KONTAN.CO.ID - JAKARTA. Di tengah situasi pasar yang kurang kondusif, PT Barito Pacific Tbk (BRPT) tetap menggelar rights issue. Alhasil, dana yang dihimpun dari aksi korporasi itu kemungkinan tidak maksimal.

BRPT akhirnya menetapkan harga pelaksanaan rights issue mepet di rentang bawah, Rp 2.330 per saham.
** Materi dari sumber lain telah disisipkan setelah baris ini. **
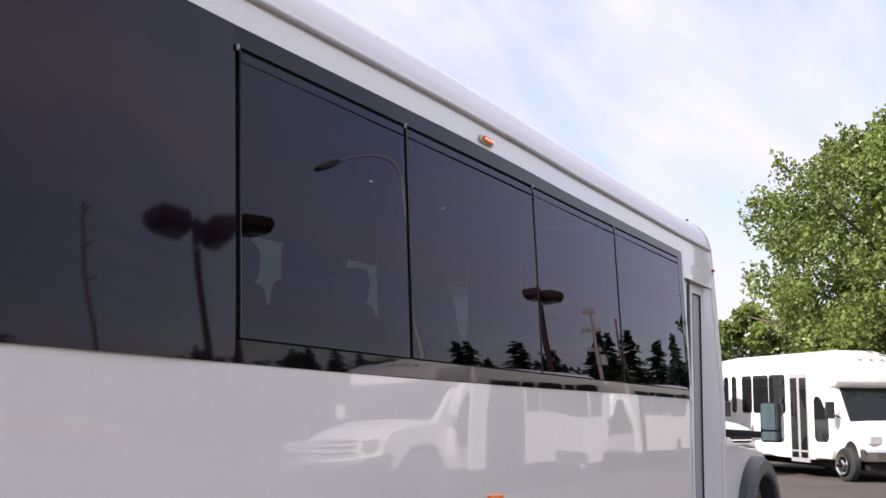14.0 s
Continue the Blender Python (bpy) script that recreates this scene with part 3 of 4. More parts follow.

Sekadar mengingatkan, emiten ini menawarkan harga rights issue pada kisaran Rp 2.300 hingga Rp 3.300 per saham.

Manajemen BRPT menetapkan harga pelaksanaan rights issue tersebut setelah melihat kondisi pasar domestik maupun internasional. "Pasar kurang baik, uang pulang kampung semua ke AS," ujar Direktur Utama BRPT Agus Salim Pangestu, kepada KONTAN, Rabu (23/5).


Meski begitu, harga pelaksanaan itu masih tergolong premium, lantaran masih di atas harga pasar saat ini. Kemarin, harga saham BRPT ditutup menguat 6,54% menjadi Rp 2.280 per saham.

BRPT juga menurunkan atau downsize jumlah saham rights issue BRPTSebelumnya, BRPT ingin merilis maksimal 5,6 miliar saham. Kini jumlahnya turun menjadi 4,39 miliar. Sehingga, BRPT akan meraup dana Rp 10,25 triliun melalui aksi korporasi tersebut.

Setiap pemegang 63 saham lama BRPT yang tercatat hingga 5 Juni 2018 berhak atas 20 hak memesan efek terlebih dahulu (HMETD). Setiap satu HMETD berhak membeli satu saham baru. Rights issue BRPT baru akan ditransaksikan pada 7 Juni, 8 Juni, 20 Juni, 21 Juni dan terakhir 22 Juni.

Setelah hari perdagangan itu berakhir barulah terlihat berapa besar minat investor atas saham BRPT. Emiten ini telah menggelar roadshow ke Singapura, Hong Kong, Jepang, London hingga AS.

Waran yang diterbitkan juga turun menjadi 1,09 miliar dari sebelumnya 1,4 miliar. Rasionya, 4 saham hasil HMETD melekat 1 waran seri I. Waran itu bisa ditukarkan sesuai jadwal. Konversi tahap pertama mulai 1 Juli 2019-30 Juni 2020. Harga pelaksanaan tahap satu Rp 1.864 per saham. Adapun tahap kedua dimulai 1 Juli 2020 hingga 3 Juni 2021, dengan harga pelaksanaan Rp 2.330 per saham.

Agus memastikan, turbulensi lebih banyak berasal dari global, bukan dari dalam negeri maupun perusahaan. "Balance sheet kami cukup sehat. Meski rupiah melemah, Indonesia di jangka panjang bagus," tutur Agus.